As Fraser notes, the landmark paper that established mesopredator release as a driver of local extinctions was written by Michael Soulé, a professor at the University of California–Santa Cruz, and his graduate student Kevin Crooks. The two of them studied bird communities in twenty-eight canyons in San Diego County and found that some of the canyons resounded with the songs of a full complement of native birds, whereas others supported barely more than house sparrows, starlings, and park pigeons. The important difference between the two sets of canyons turned out to be the existence of habitat corridors that allowed coyotes to enter the canyons that supported vibrant native bird communities. In contrast, the ornithologically dead canyons were embedded in an urban/suburban landscape that offered no access to coyotes living outside the city.
Coyotes and birds? What was the connection? Coyotes don’t eat songbirds; they have nothing directly to do with them. The connection was cats, both domestic and feral. Coyotes can and do eat cats, and where coyotes are present, they impose a reign of terror on neighborhood cats, deterring them from entering canyons and hunting birds. So, indirectly, coyotes are good for birds. Where there are no coyotes, cats have nothing to fear and dedicate themselves to hunting, with strongly negative consequences for the bird community.
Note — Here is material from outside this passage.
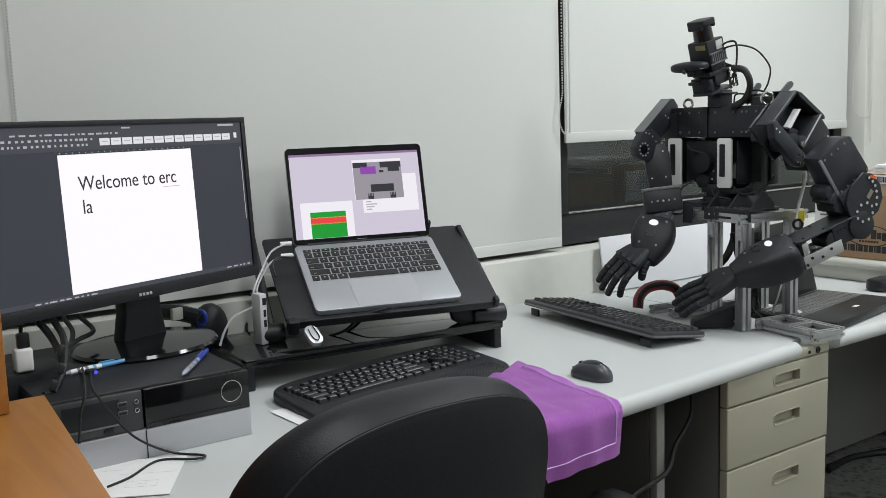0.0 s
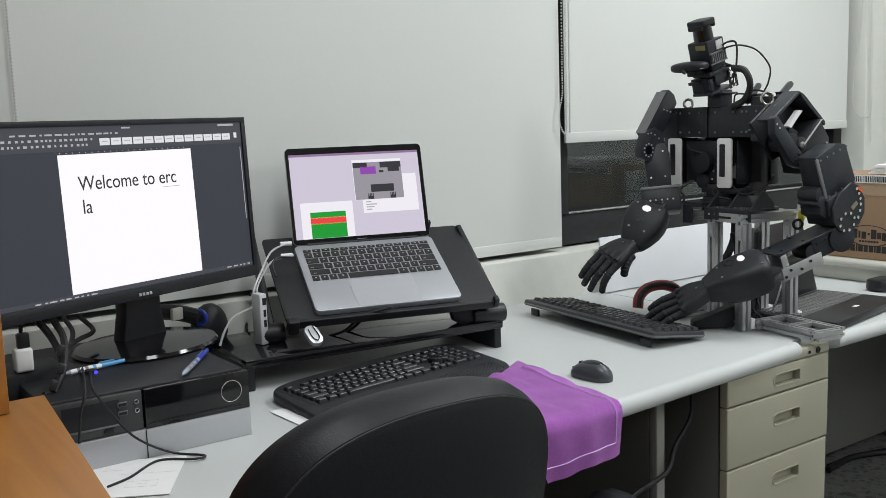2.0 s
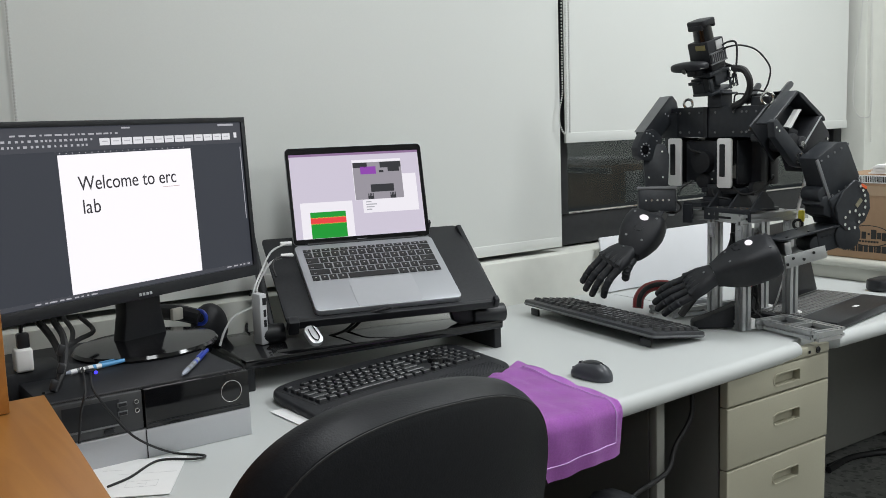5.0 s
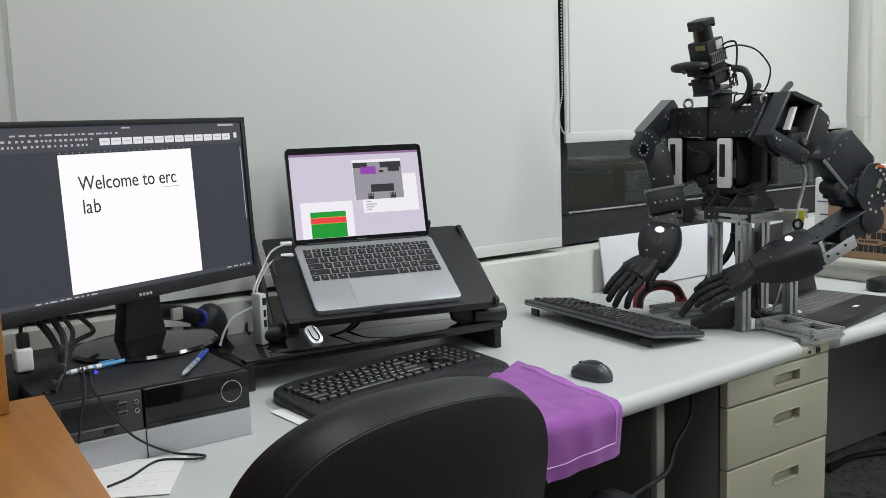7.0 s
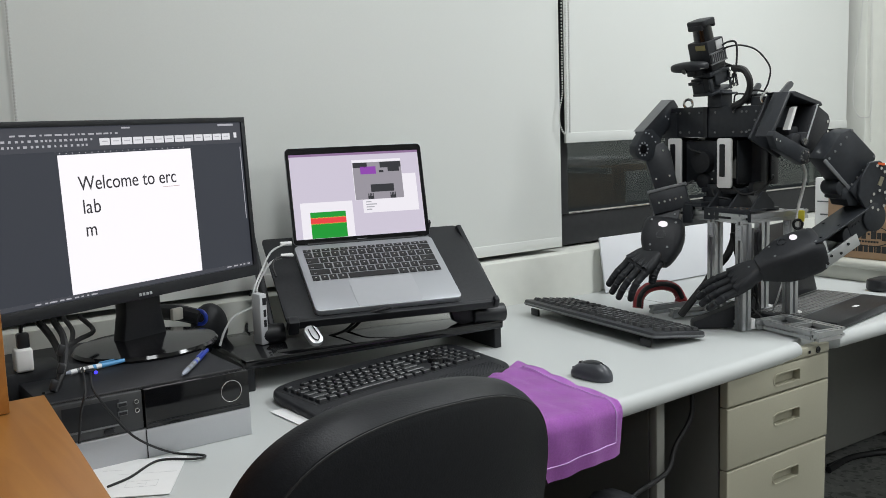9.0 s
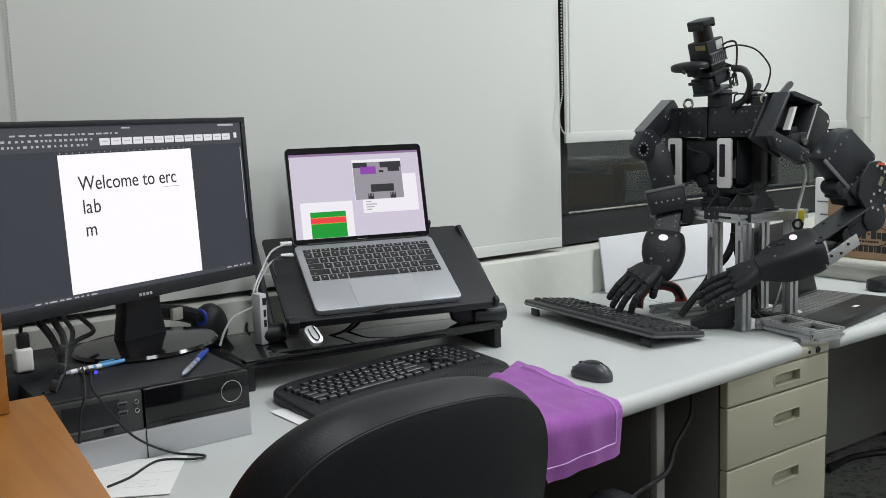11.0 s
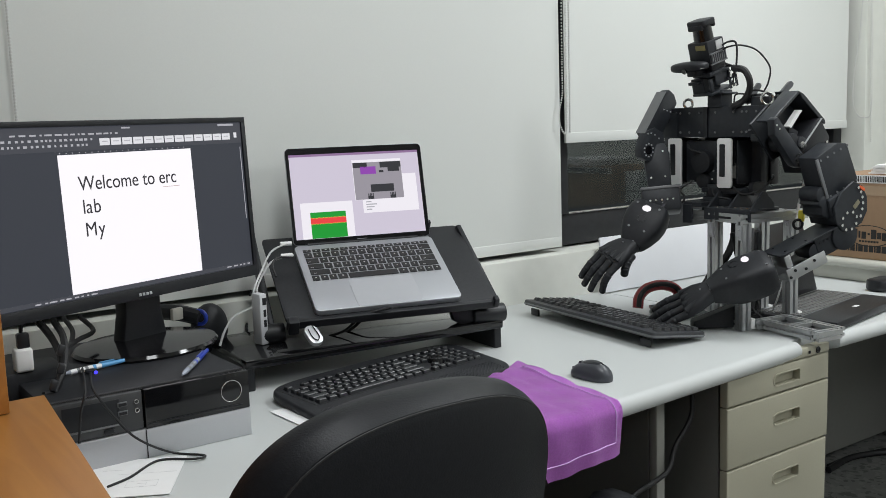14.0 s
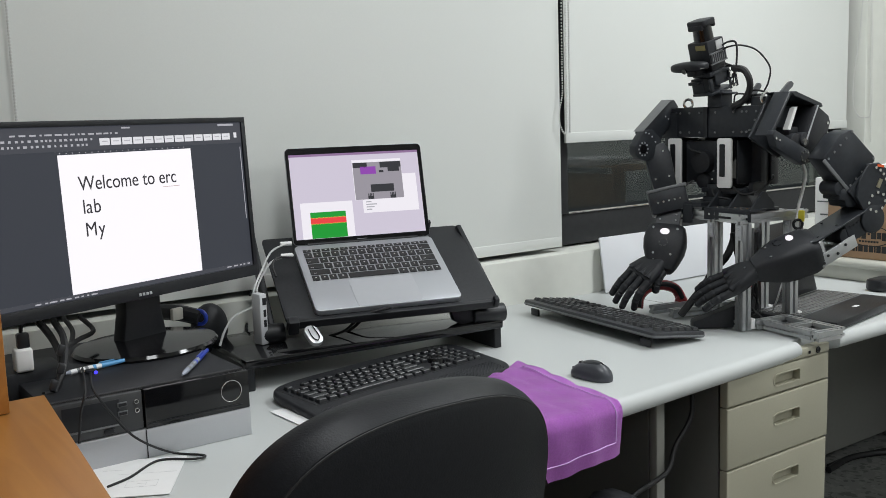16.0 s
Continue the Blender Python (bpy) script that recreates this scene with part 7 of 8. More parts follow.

Cats are considered a “mesopredator,” one of a group of medium-sized predators that are normally held to low abundance by top predators, in this case coyotes. Other mesopredators are raccoons, foxes, and opossums. Where top predators like wolves, coyotes, and mountain lions are persecuted, their prey tend to increase, and can become up to ten times more abundant than where the top predators are present. Fox, feral cat, and raccoon populations have exploded all over the United States following eradication of top predators in the nineteenth (in the East) or early twentieth century (in the West) and, as Fraser aptly puts it, “ran wild in an orgy of predation.” Another consequence of predator elimination is “herbivore release,” familiar to many dwellers of suburbia as an overabundance of deer, beavers, and woodchucks.
Population explosions of mesopred- ators and herbivores have dire consequences for biodiversity. Mesopredators not only prey upon songbirds, but seek myriad other small prey as well, including frogs, lizards, snakes, salamanders, and small mammals. Many once-common species, Fraser observes, are now scarce or locally absent as a consequence. Overabundant herbivores have equally dire effects on vegetation, completely suppressing forest regeneration in the worst cases and eliminating many wildflowers.